What was Canada's response to the 2008 financial crisis?

Answer

Prime Minister Stephen Harper's Conservative government responded to the global financial crisis with the Economic Action Plan announced in the January 27, 2009 federal budget, providing about 47 billion dollars in stimulus spending over two years; Canada's strong banking regulation (no Canadian bank required a bailout) and rapid stimulus produced one of the strongest G7 recoveries.

Explanation

Prime Minister Stephen Harper's Conservative government responded to the 2008 global financial crisis with the Economic Action Plan announced in the January 27, 2009 federal budget. The Plan provided about 47 billion dollars in stimulus spending over two years (2009 to 2011), including infrastructure investments, tax cuts, extended employment insurance, and direct support for the auto industry. Canada's strong banking regulation (no Canadian bank required a bailout) and rapid stimulus produced one of the strongest G7 recoveries from the Great Recession.

The 2008 financial crisis began with the September 15, 2008 collapse of Lehman Brothers in the United States, which triggered a global liquidity crisis. The subprime mortgage failures, derivatives-market collapses, and bank failures spread from the US into Europe and other industrialised economies. By early 2009, global GDP was contracting, world trade had fallen sharply, and unemployment was rising rapidly. Canadian GDP contracted about 3.3 per cent during the recession (October 2008 to May 2009), the smallest G7 contraction. Canadian unemployment rose from 6.0 per cent in October 2008 to 8.7 per cent in August 2009, then began declining.

Several factors made Canadian banks particularly resilient. Office of the Superintendent of Financial Institutions regulation since 1987 had imposed strict leverage limits (Tier 1 capital requirements that often exceeded international norms). The 1990s elimination of the merger of the Royal Bank with the Bank of Montreal and the merger of CIBC with the Toronto-Dominion Bank had kept the Big Six banks (Royal Bank, TD, BMO, Scotia, CIBC, National) at moderate sizes. The Canadian Mortgage and Housing Corporation's mortgage insurance reduced Canadian banks' direct subprime exposure. Canadian banks held lower levels of complex derivatives. The 2008 World Economic Forum named the Canadian banking system the soundest in the world.

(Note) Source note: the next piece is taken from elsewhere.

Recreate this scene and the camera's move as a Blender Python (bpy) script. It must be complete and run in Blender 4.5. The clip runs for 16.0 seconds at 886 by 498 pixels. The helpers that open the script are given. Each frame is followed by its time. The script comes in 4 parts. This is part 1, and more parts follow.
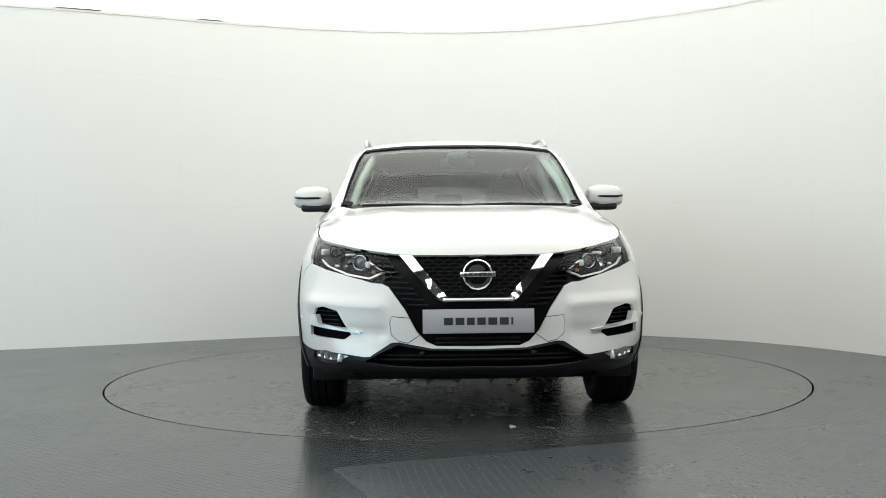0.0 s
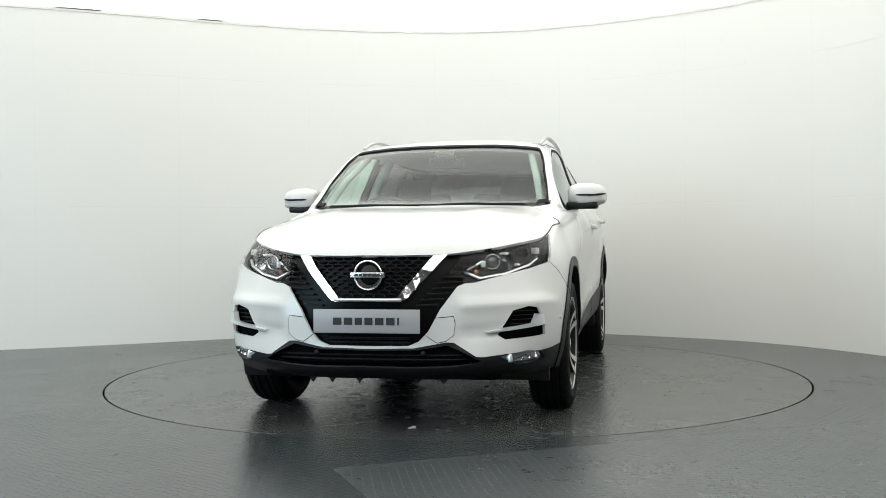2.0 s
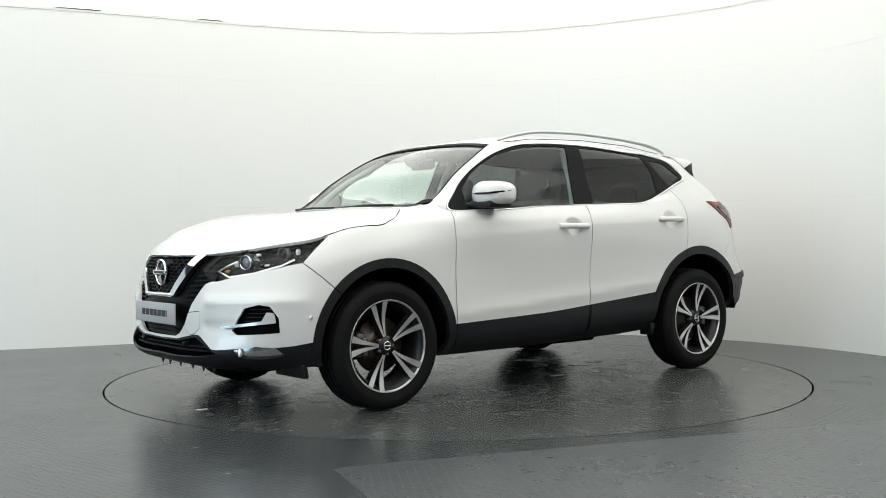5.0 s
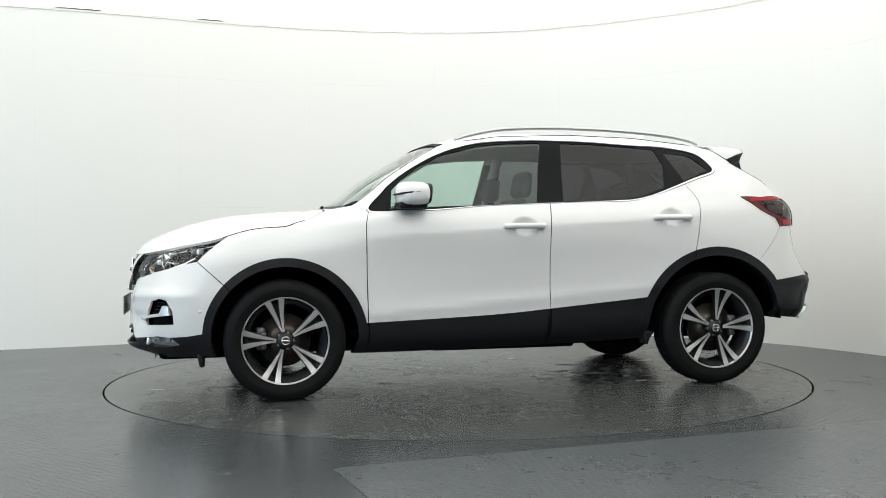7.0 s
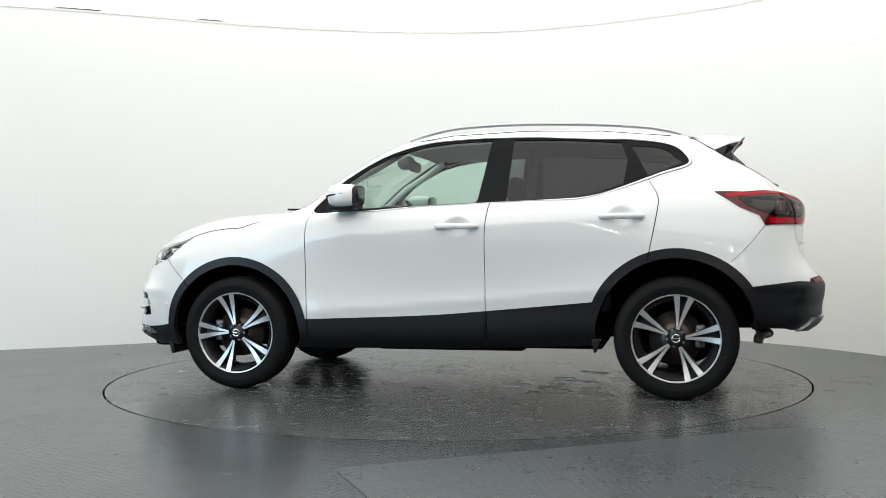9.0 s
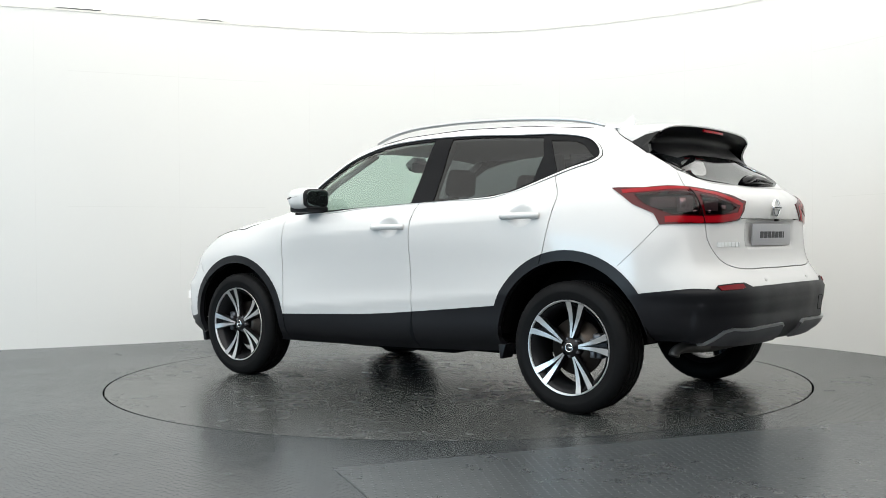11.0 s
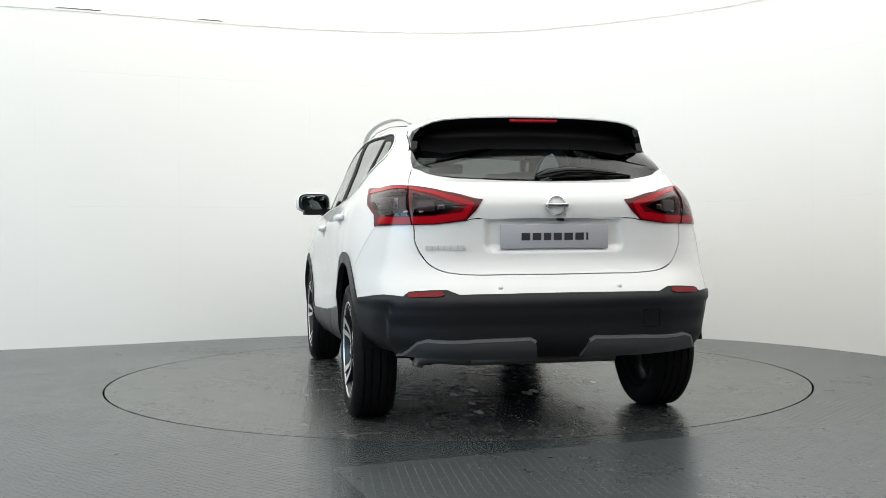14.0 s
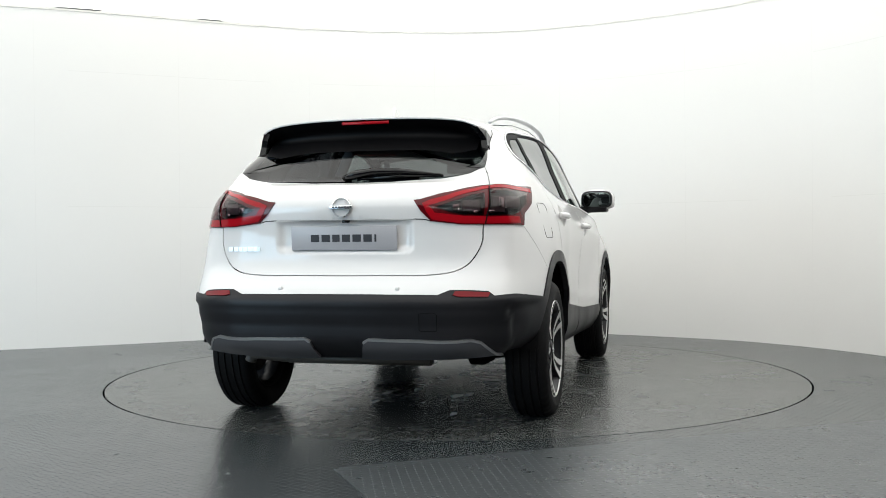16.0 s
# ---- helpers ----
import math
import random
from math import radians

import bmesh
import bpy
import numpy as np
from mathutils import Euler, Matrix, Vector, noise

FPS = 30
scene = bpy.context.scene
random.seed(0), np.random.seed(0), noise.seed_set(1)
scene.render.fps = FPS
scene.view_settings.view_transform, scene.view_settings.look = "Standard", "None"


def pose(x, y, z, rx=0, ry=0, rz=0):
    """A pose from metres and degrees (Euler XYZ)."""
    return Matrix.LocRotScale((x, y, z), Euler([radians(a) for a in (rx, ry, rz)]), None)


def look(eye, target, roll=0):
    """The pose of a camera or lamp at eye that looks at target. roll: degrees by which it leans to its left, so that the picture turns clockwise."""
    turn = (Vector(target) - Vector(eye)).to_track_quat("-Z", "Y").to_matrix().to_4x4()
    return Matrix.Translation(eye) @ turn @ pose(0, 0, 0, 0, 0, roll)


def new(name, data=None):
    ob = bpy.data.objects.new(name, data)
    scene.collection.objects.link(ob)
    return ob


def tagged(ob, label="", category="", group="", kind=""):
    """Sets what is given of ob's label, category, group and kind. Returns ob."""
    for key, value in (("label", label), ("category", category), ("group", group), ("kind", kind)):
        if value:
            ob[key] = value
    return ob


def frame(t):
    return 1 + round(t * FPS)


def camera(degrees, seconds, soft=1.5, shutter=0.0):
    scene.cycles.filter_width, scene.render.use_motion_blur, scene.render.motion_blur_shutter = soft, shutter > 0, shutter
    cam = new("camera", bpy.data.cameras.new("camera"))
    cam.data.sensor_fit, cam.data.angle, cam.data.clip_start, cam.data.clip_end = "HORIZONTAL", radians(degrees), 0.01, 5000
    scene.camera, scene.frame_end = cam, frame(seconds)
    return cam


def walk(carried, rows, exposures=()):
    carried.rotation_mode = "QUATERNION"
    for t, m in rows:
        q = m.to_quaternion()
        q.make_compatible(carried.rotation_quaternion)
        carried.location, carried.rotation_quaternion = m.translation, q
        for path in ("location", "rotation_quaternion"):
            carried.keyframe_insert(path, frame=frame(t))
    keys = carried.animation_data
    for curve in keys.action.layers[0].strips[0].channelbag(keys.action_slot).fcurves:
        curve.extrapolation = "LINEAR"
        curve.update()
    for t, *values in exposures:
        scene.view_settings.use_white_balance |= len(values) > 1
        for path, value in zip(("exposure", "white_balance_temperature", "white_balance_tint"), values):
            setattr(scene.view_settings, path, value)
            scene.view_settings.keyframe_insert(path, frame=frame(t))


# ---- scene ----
# camera: stands still before the turntable
cam = camera(47.13, 16.0, soft=0.9)
EYE = Vector((0.0, -6.837, 0.914))
AHEAD = Vector((-0.01231, 0.99987, -0.01023))
VIEW = look(EYE, EYE + AHEAD, -0.507)
walk(cam, [(0.0, VIEW), (16.0, VIEW)], [(0.0, -0.04, 6500, 10), (4.0, 0.02, 6480, 11), (8.0, 0.10, 6440, 13), (12.0, 0.15, 6430, 14), (16.0, 0.12, 6430, 14)])

# turning of the table, in degrees from the car's nose pointing at the camera
TURNS = [(0.0, -2.72), (0.5, -1.38), (1.0, 1.42), (1.5, 5.82), (2.0, 11.61), (2.5, 17.92), (3.0, 24.34), (3.5, 30.81), (4.0, 37.28),
         (4.7, 46.5), (5.4, 55.8), (6.0, 63.8), (6.5, 70.34), (7.0, 76.6), (7.5, 82.9), (8.0, 89.44), (8.5, 96.11), (9.0, 102.62),
         (9.7, 111.8), (10.3, 119.6), (10.9, 127.5), (11.5, 135.28), (12.0, 141.69), (12.5, 148.21), (13.0, 154.73), (13.5, 161.27),
         (14.0, 167.7), (14.5, 174.2), (15.0, 180.68), (15.5, 187.24), (16.0, 193.71)]
CAR_OFFSET = (-0.126, 0.004)
TABLE_RADIUS = 2.2576
# ---- world and light ----
world = bpy.data.worlds.new("hall_light")
scene.world = world
world.use_nodes = True
world.node_tree.nodes["Background"].inputs[0].default_value = (0.75, 0.88, 1.0, 1)
world.node_tree.nodes["Background"].inputs[1].default_value = 0.25
CEILING_GLOW = 1.80
# bluish fill lamp added out of view at the left; no opening is built
_lamp = bpy.data.lights.new("cool_fill", "AREA")
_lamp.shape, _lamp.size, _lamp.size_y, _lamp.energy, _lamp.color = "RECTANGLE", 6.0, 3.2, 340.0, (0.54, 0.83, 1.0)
new("cool_fill", _lamp).matrix_world = look((-9.2, -8.2, 2.2), (-1.0, 0.5, 1.2))
# ---- materials ----
def mat(name, colour, rough=0.5, metal=0.0, **more):
    m = bpy.data.materials.new(name)
    m.use_nodes = True
    b = m.node_tree.nodes["Principled BSDF"]
    b.inputs["Base Color"].default_value = (*colour, 1)
    b.inputs["Roughness"].default_value = rough
    b.inputs["Metallic"].default_value = metal
    for key, value in more.items():
        b.inputs[key.replace("_", " ")].default_value = value
    return m


def link(m, a, b):
    m.node_tree.links.new(a, b)


def node(m, kind, **inputs):
    n = m.node_tree.nodes.new(kind)
    for key, value in inputs.items():
        n.inputs[key.replace("_", " ")].default_value = value
    return n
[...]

The Economic Action Plan was announced on January 27, 2009 in the federal budget delivered by Finance Minister Jim Flaherty. The Plan committed about 47 billion dollars over two years, plus another 12 billion dollars in tax measures and provincial-federal cost-sharing. Major elements included: 11.8 billion dollars in personal income tax reductions (mostly through the Working Income Tax Benefit and other programmes); 4 billion dollars in business tax cuts; 12 billion dollars in infrastructure spending (the Building Canada Plan); 7.8 billion dollars for Canadian Mortgage and Housing programmes; and the General Motors and Chrysler bailouts (the federal and Ontario governments contributed about 13.7 billion dollars to GM and Chrysler restructuring in summer 2009, of which about 9.5 billion dollars was eventually recovered). Federal deficits reached 56 billion dollars in 2009 to 2010 (about 3.6 per cent of GDP). The federal budget returned to surplus in 2014 to 2015 under Harper's last government. Canada's banks emerged strengthened and Canadian recovery was faster than any G7 country except Germany.

Why this matters for your test

Canada's response to the 2008 financial crisis demonstrated the strength of Canadian banking regulation and produced the largest peacetime federal stimulus package. Recognising the January 27, 2009 Economic Action Plan and the no-bailout Canadian banks gives candidates two specific anchors.